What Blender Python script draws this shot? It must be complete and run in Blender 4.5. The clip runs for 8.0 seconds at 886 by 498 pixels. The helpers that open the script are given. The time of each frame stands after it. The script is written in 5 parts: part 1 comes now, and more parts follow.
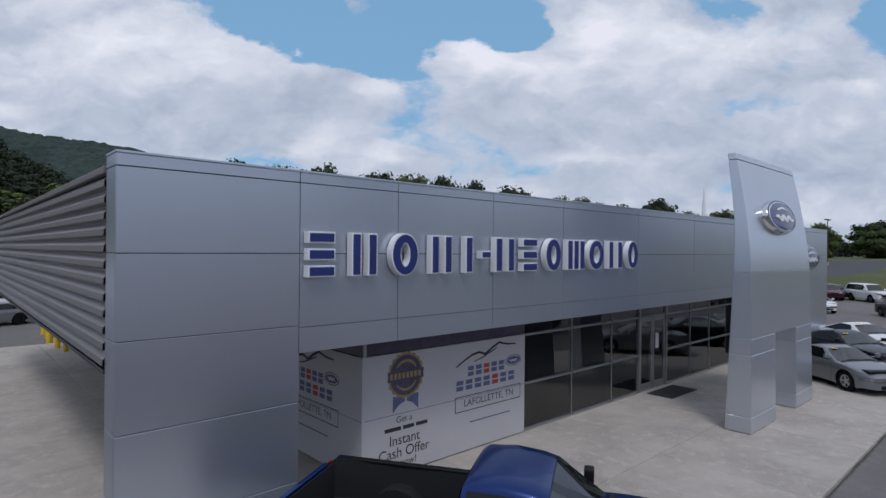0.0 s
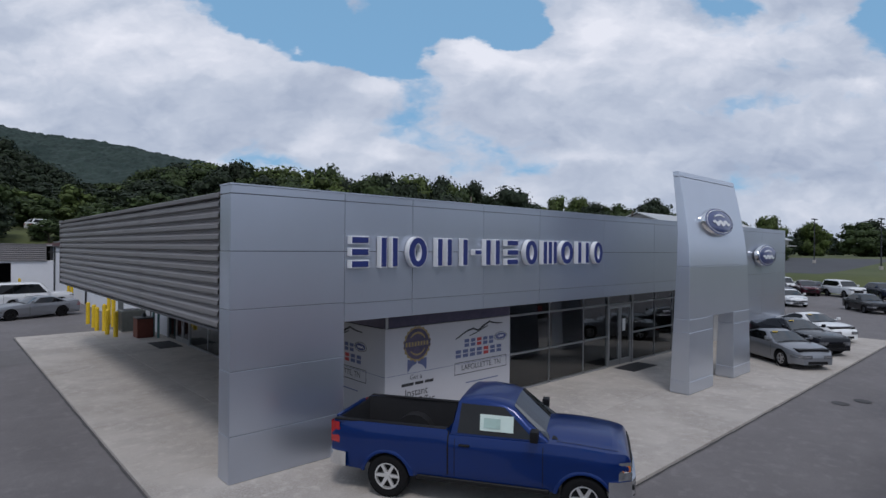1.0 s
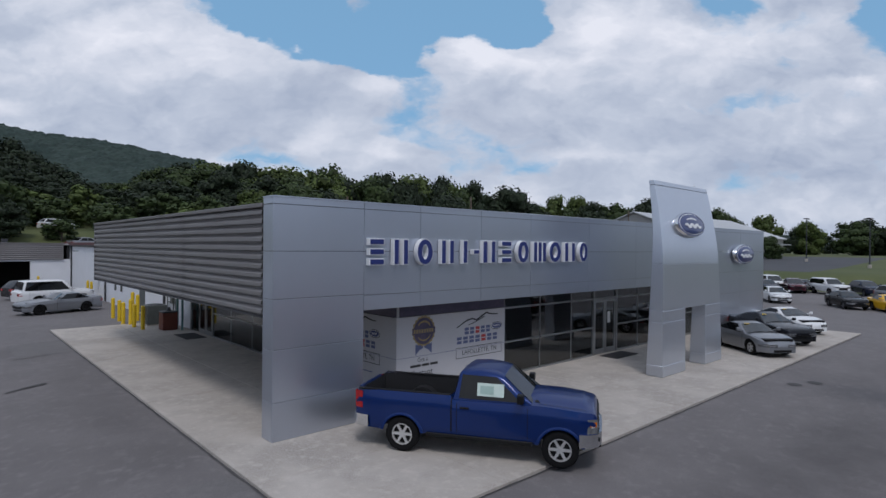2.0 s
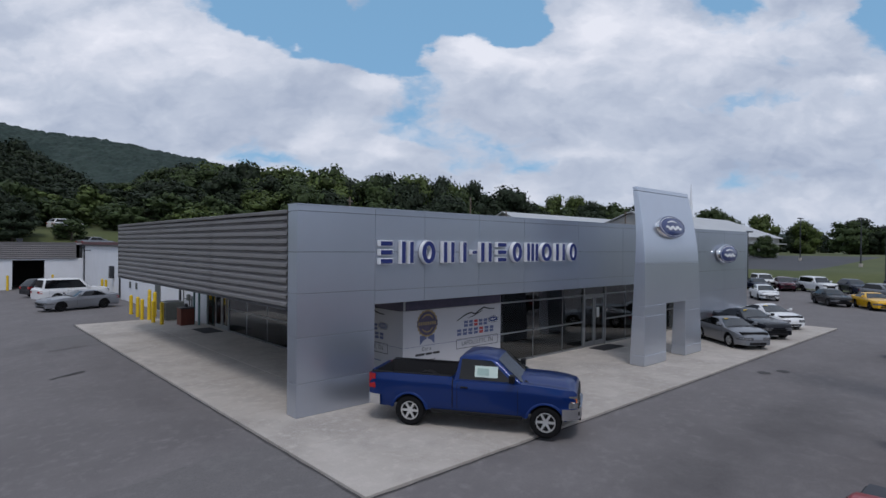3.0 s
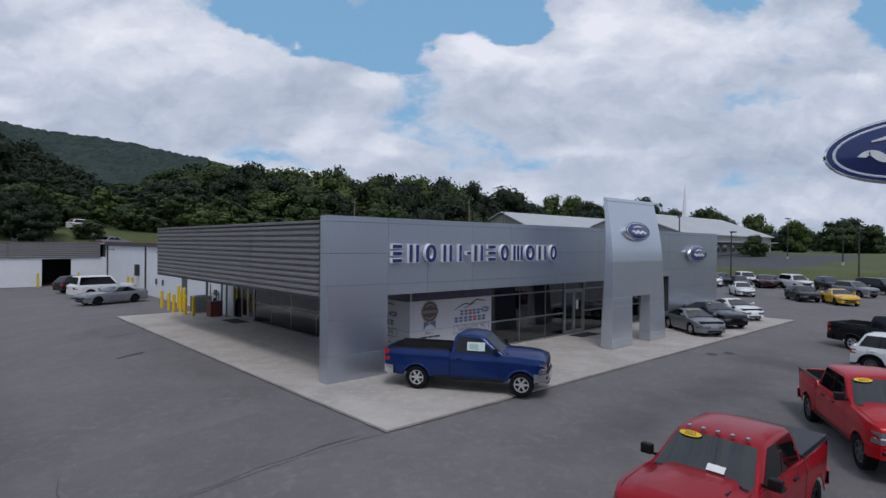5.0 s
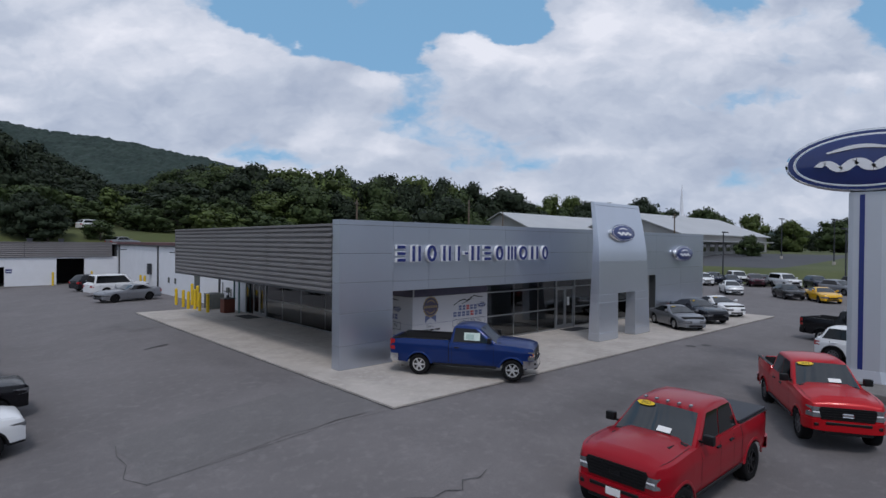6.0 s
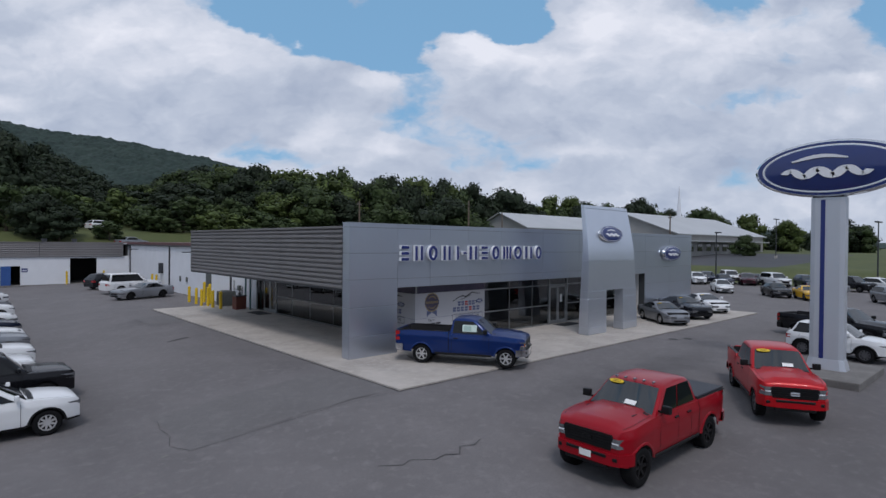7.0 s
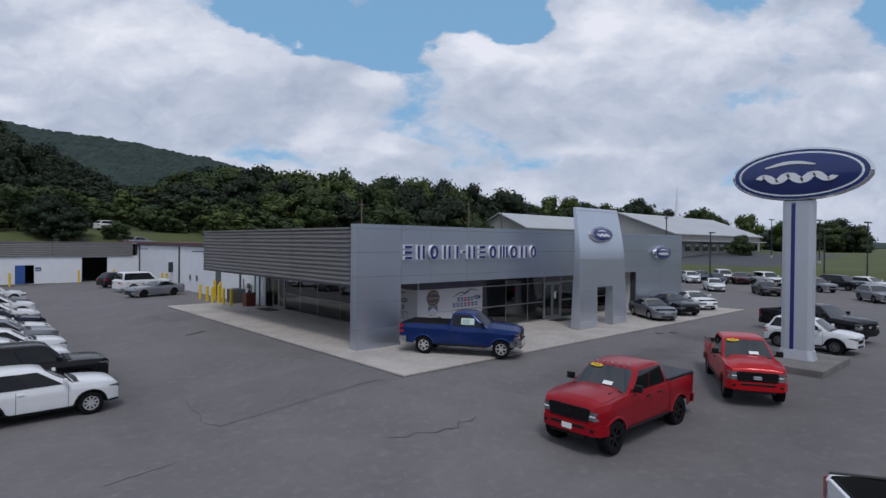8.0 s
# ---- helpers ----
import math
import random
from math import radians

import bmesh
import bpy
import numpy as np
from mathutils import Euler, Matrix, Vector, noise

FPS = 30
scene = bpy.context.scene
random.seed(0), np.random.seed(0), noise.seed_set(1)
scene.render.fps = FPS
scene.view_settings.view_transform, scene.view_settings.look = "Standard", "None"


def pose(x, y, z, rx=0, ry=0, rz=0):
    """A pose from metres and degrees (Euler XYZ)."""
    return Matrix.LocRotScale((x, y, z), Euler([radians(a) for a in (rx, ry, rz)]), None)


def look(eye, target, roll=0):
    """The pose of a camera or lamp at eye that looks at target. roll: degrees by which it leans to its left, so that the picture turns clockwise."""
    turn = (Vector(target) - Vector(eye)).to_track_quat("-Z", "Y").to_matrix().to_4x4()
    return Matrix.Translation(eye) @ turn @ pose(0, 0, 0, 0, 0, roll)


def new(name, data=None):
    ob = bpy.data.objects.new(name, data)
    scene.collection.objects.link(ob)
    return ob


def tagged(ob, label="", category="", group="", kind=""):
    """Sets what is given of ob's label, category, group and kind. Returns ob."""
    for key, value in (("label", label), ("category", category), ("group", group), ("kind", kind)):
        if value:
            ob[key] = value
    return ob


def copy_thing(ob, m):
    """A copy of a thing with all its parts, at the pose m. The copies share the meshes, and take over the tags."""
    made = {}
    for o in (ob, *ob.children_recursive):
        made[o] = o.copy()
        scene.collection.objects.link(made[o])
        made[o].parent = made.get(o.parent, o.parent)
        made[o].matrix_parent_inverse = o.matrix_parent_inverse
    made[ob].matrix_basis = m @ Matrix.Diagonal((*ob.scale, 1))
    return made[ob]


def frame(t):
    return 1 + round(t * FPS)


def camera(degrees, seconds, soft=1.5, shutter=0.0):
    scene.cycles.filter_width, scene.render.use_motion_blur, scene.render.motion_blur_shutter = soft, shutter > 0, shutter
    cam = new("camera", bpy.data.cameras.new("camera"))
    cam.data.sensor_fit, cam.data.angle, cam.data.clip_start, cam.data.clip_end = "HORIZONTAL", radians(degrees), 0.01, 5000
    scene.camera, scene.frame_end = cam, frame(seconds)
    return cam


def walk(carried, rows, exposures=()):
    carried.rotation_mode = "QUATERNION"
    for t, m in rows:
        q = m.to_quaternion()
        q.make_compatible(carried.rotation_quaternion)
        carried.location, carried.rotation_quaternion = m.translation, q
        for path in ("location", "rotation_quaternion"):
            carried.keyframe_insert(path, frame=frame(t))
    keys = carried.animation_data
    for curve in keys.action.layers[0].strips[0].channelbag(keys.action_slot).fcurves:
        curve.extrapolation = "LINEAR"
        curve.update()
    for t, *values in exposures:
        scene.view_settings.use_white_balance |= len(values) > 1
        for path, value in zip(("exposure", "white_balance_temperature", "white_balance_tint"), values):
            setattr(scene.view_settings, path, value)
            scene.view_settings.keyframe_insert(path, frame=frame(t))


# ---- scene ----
cam = camera(77.0, 8.0)
PATH = [
    (0.0, (-1.703, -8.078, 4.623), (5.033, -0.687, 4.646), 0.50),
    (0.5, (-3.115, -9.589, 4.623), (3.623, -2.200, 4.631), 0.50),
    (1.0, (-4.230, -10.739, 4.633), (2.511, -3.352, 4.627), 0.50),
    (1.5, (-5.139, -11.653, 4.652), (1.604, -4.268, 4.633), 0.51),
    (2.0, (-5.915, -12.430, 4.678), (0.829, -5.046, 4.647), 0.51),
    (2.5, (-6.617, -13.141, 4.710), (0.128, -5.759, 4.668), 0.51),
    (3.0, (-7.286, -13.839, 4.746), (-0.541, -6.457, 4.694), 0.52),
    (3.5, (-7.952, -14.554, 4.784), (-1.207, -7.172, 4.724), 0.52),
    (4.0, (-8.632, -15.303, 4.824), (-1.887, -7.920, 4.755), 0.52),
    (4.5, (-9.335, -16.089, 4.864), (-2.591, -8.706, 4.787), 0.53),
    (5.0, (-10.060, -16.906, 4.901), (-3.318, -9.522, 4.819), 0.53),
    (5.5, (-10.802, -17.741, 4.935), (-4.062, -10.355, 4.848), 0.53),
    (6.0, (-11.550, -18.578, 4.965), (-4.812, -11.189, 4.873), 0.54),
    (6.5, (-12.291, -19.399, 4.987), (-5.556, -12.008, 4.892), 0.54),
    (7.0, (-13.011, -20.191, 5.002), (-6.280, -12.797, 4.905), 0.54),
    (7.5, (-13.697, -20.945, 5.008), (-6.969, -13.548, 4.909), 0.54),
    (8.0, (-14.337, -21.662, 5.003), (-7.613, -14.261, 4.903), 0.55),
]
walk(cam, [(t, look(eye, target, roll)) for t, eye, target, roll in PATH], [(0.0, 0.0, 6050, 15), (8.0, 0.0, 6050, 15)])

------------

### AIM OF THE EXERCISE:
Reproduce all of the material exactly, apart from the pictures.

### FINISHED EXERCISE:
What Blender Python script draws this shot? It must be complete and run in Blender 4.5. The clip runs for 8.0 seconds at 886 by 498 pixels. The helpers that open the script are given. The time of each frame stands after it. The script is written in 5 parts: part 1 comes now, and more parts follow.
0.0 s
1.0 s
2.0 s
3.0 s
5.0 s
6.0 s
7.0 s
8.0 s
# ---- helpers ----
import math
import random
from math import radians

import bmesh
import bpy
import numpy as np
from mathutils import Euler, Matrix, Vector, noise

FPS = 30
scene = bpy.context.scene
random.seed(0), np.random.seed(0), noise.seed_set(1)
scene.render.fps = FPS
scene.view_settings.view_transform, scene.view_settings.look = "Standard", "None"


def pose(x, y, z, rx=0, ry=0, rz=0):
    """A pose from metres and degrees (Euler XYZ)."""
    return Matrix.LocRotScale((x, y, z), Euler([radians(a) for a in (rx, ry, rz)]), None)


def look(eye, target, roll=0):
    """The pose of a camera or lamp at eye that looks at target. roll: degrees by which it leans to its left, so that the picture turns clockwise."""
    turn = (Vector(target) - Vector(eye)).to_track_quat("-Z", "Y").to_matrix().to_4x4()
    return Matrix.Translation(eye) @ turn @ pose(0, 0, 0, 0, 0, roll)


def new(name, data=None):
    ob = bpy.data.objects.new(name, data)
    scene.collection.objects.link(ob)
    return ob


def tagged(ob, label="", category="", group="", kind=""):
    """Sets what is given of ob's label, category, group and kind. Returns ob."""
    for key, value in (("label", label), ("category", category), ("group", group), ("kind", kind)):
        if value:
            ob[key] = value
    return ob


def copy_thing(ob, m):
    """A copy of a thing with all its parts, at the pose m. The copies share the meshes, and take over the tags."""
    made = {}
    for o in (ob, *ob.children_recursive):
        made[o] = o.copy()
        scene.collection.objects.link(made[o])
        made[o].parent = made.get(o.parent, o.parent)
        made[o].matrix_parent_inverse = o.matrix_parent_inverse
    made[ob].matrix_basis = m @ Matrix.Diagonal((*ob.scale, 1))
    return made[ob]


def frame(t):
    return 1 + round(t * FPS)


def camera(degrees, seconds, soft=1.5, shutter=0.0):
    scene.cycles.filter_width, scene.render.use_motion_blur, scene.render.motion_blur_shutter = soft, shutter > 0, shutter
    cam = new("camera", bpy.data.cameras.new("camera"))
    cam.data.sensor_fit, cam.data.angle, cam.data.clip_start, cam.data.clip_end = "HORIZONTAL", radians(degrees), 0.01, 5000
    scene.camera, scene.frame_end = cam, frame(seconds)
    return cam


def walk(carried, rows, exposures=()):
    carried.rotation_mode = "QUATERNION"
    for t, m in rows:
        q = m.to_quaternion()
        q.make_compatible(carried.rotation_quaternion)
        carried.location, carried.rotation_quaternion = m.translation, q
        for path in ("location", "rotation_quaternion"):
            carried.keyframe_insert(path, frame=frame(t))
    keys = carried.animation_data
    for curve in keys.action.layers[0].strips[0].channelbag(keys.action_slot).fcurves:
        curve.extrapolation = "LINEAR"
        curve.update()
    for t, *values in exposures:
        scene.view_settings.use_white_balance |= len(values) > 1
        for path, value in zip(("exposure", "white_balance_temperature", "white_balance_tint"), values):
            setattr(scene.view_settings, path, value)
            scene.view_settings.keyframe_insert(path, frame=frame(t))


# ---- scene ----
cam = camera(77.0, 8.0)
PATH = [
    (0.0, (-1.703, -8.078, 4.623), (5.033, -0.687, 4.646), 0.50),
    (0.5, (-3.115, -9.589, 4.623), (3.623, -2.200, 4.631), 0.50),
    (1.0, (-4.230, -10.739, 4.633), (2.511, -3.352, 4.627), 0.50),
    (1.5, (-5.139, -11.653, 4.652), (1.604, -4.268, 4.633), 0.51),
    (2.0, (-5.915, -12.430, 4.678), (0.829, -5.046, 4.647), 0.51),
    (2.5, (-6.617, -13.141, 4.710), (0.128, -5.759, 4.668), 0.51),
    (3.0, (-7.286, -13.839, 4.746), (-0.541, -6.457, 4.694), 0.52),
    (3.5, (-7.952, -14.554, 4.784), (-1.207, -7.172, 4.724), 0.52),
    (4.0, (-8.632, -15.303, 4.824), (-1.887, -7.920, 4.755), 0.52),
    (4.5, (-9.335, -16.089, 4.864), (-2.591, -8.706, 4.787), 0.53),
    (5.0, (-10.060, -16.906, 4.901), (-3.318, -9.522, 4.819), 0.53),
    (5.5, (-10.802, -17.741, 4.935), (-4.062, -10.355, 4.848), 0.53),
    (6.0, (-11.550, -18.578, 4.965), (-4.812, -11.189, 4.873), 0.54),
    (6.5, (-12.291, -19.399, 4.987), (-5.556, -12.008, 4.892), 0.54),
    (7.0, (-13.011, -20.191, 5.002), (-6.280, -12.797, 4.905), 0.54),
    (7.5, (-13.697, -20.945, 5.008), (-6.969, -13.548, 4.909), 0.54),
    (8.0, (-14.337, -21.662, 5.003), (-7.613, -14.261, 4.903), 0.55),
]
walk(cam, [(t, look(eye, target, roll)) for t, eye, target, roll in PATH], [(0.0, 0.0, 6050, 15), (8.0, 0.0, 6050, 15)])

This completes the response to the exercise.